Está muito fácil olhar em volta e concluir que viver de forma agitada é normal. A ansiedade, o medo e a depressão são condições cada vez mais comuns, mas que não podem ser normalizadas, pois nascem da falta de paz, de presença e de contentamento. Quem foi que nos convenceu que é normal viver assim? 

Grande parte dessa alienação nasce da falta de autopercepção. Muitos ansiosos nem sabem que estão. Estão tão ocupados em encontrar distrações para que a realidade seja suportável que não carregam um pingo de disposição para se observarem. Naturalmente, quem não se observa não se conhece. E, por isso, acabam doentes – sem saber que estão. 

A velocidade com que as coisas acontecem diante dos nossos olhos nos convence de que ser inquieto, dormir mal, ter taquicardia e nunca ter tempo é normal. Precisamos desligar o piloto automático e questionar. 

Mas, eu sei, o contexto é tão delicado que é utopia falar, agora, em desacelerar. Tá todo mundo remando na velocidade máxima para não deixar a própria canoa afundar. Entretanto, aqui mora mais um problema: as pessoas acreditam que viver sem ansiedade vai deixá-las menos produtivas.
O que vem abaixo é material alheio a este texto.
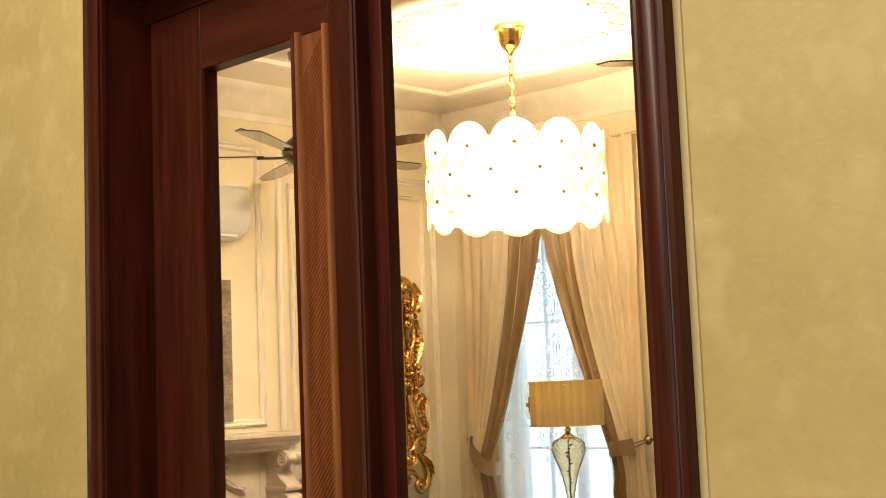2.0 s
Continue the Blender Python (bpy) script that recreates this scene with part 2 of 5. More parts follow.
speckle(YELLOW, 13.0, (0.80, 0.66, 0.345), 0.55, 0.70, 0.40)
speckle(MARBLE, 60.0, (0.72, 0.62, 0.48), 0.67, 0.76, 0.5)
speckle(MARBLE, 24.0, (0.38, 0.29, 0.20), 0.62, 0.74, 0.45)
speckle(GREYWOOD, 60.0, (0.14, 0.105, 0.07), 0.54, 0.62, 0.7)
speckle(RUG, 75.0, (0.46, 0.39, 0.30), 0.58, 0.66, 0.6)
speckle(TRAVERTINE, 130.0, (0.34, 0.25, 0.17), 0.62, 0.68, 0.32)


def weave(m, scale, tone):
    """A woven block pattern, a little paler than the ground."""
    t = m.node_tree
    b = t.nodes["Principled BSDF"].inputs["Base Color"]
    was = b.links[0].from_socket
    co, br, mx = (t.nodes.new("ShaderNode" + k) for k in ("TexCoord", "TexBrick", "Mix"))
    mp = t.nodes.new("ShaderNodeMapping")
    mp.inputs["Rotation"].default_value = (radians(38), 0, 0)
    t.links.new(co.outputs["Object"], mp.inputs[0])
    t.links.new(mp.outputs[0], br.inputs["Vector"])
    br.inputs["Scale"].default_value, br.inputs["Mortar Size"].default_value = scale, 0.035
    br.inputs["Brick Width"].default_value, br.inputs["Row Height"].default_value = 0.55, 0.28
    br.inputs["Color1"].default_value = br.inputs["Color2"].default_value = (tone, tone, tone, 1)
    br.inputs["Mortar"].default_value = (1, 1, 1, 1)
    mx.data_type, mx.blend_type = "RGBA", "MULTIPLY"
    mx.inputs["Factor"].default_value = 1.0
    t.links.new(was, mx.inputs["A"])
    t.links.new(br.outputs["Color"], mx.inputs["B"])
    t.links.new(mx.outputs["Result"], b)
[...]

Ou que desacelerar significa tirar um ano sabático. Convenhamos, isso poucas vezes é realista. 

Desacelerar tem mais a ver com direcionar. Quais demandas da vida realmente merecem nosso tempo? Onde se acumula o tempo que revertemos em dinheiro? Com tempo, faz-se dinheiro. E depois, o que fazemos com ele? Colecionamos relógios ou nos permitimos viver momentos desfrutando do que é essencial? 

Não é um paradoxo investir tempo para fazer muito dinheiro se nunca conseguimos tempo para desfrutar do que realmente é importante? Parafraseando o padre Fábio de Melo: “O mais pobre entre todos os pobres é o homem que nunca tem tempo”. 

E ter tempo não significa apenas organizar a agenda, mas ter também espaço para contemplar a vida. Para questionar a forma como se vive. Para viajar diariamente para dentro, e não somente nas férias, para outros continentes. 

Ter tempo significa estar constantemente filtrando e redesenhando nossa rotina para retirarmos os excessos e nos aproximarmos da essência. O que nos afasta de nós mesmos são nossos hábitos. Minoria deles inclui a jornada para dentro. São, quase sempre, determinados a suprir nossa carência através da realização de feitos que tragam aplausos. Isso nos traz uma sede que termina em pressa. E a pressa é resultado de hábitos que patrocinam mais o ego do que a alma. 

O que precisamos, em primeiro lugar, é de um autodiagnóstico honesto. É preciso primeiro constatar que estamos tão acomodados ao piloto automático que isso faz de nós uma multidão de ansioso e infelizes conformados. Normalizamos o que não é normal para maquiar a nossa indisposição à auto-observação. 

Precisamos, primeiro, incentivar uma inquietação interna que nos tire da inércia para, depois, construir uma relação melhor com o nosso recurso mais precioso: o tempo. 

Porque, diferentemente do dinheiro, ele não é renovável.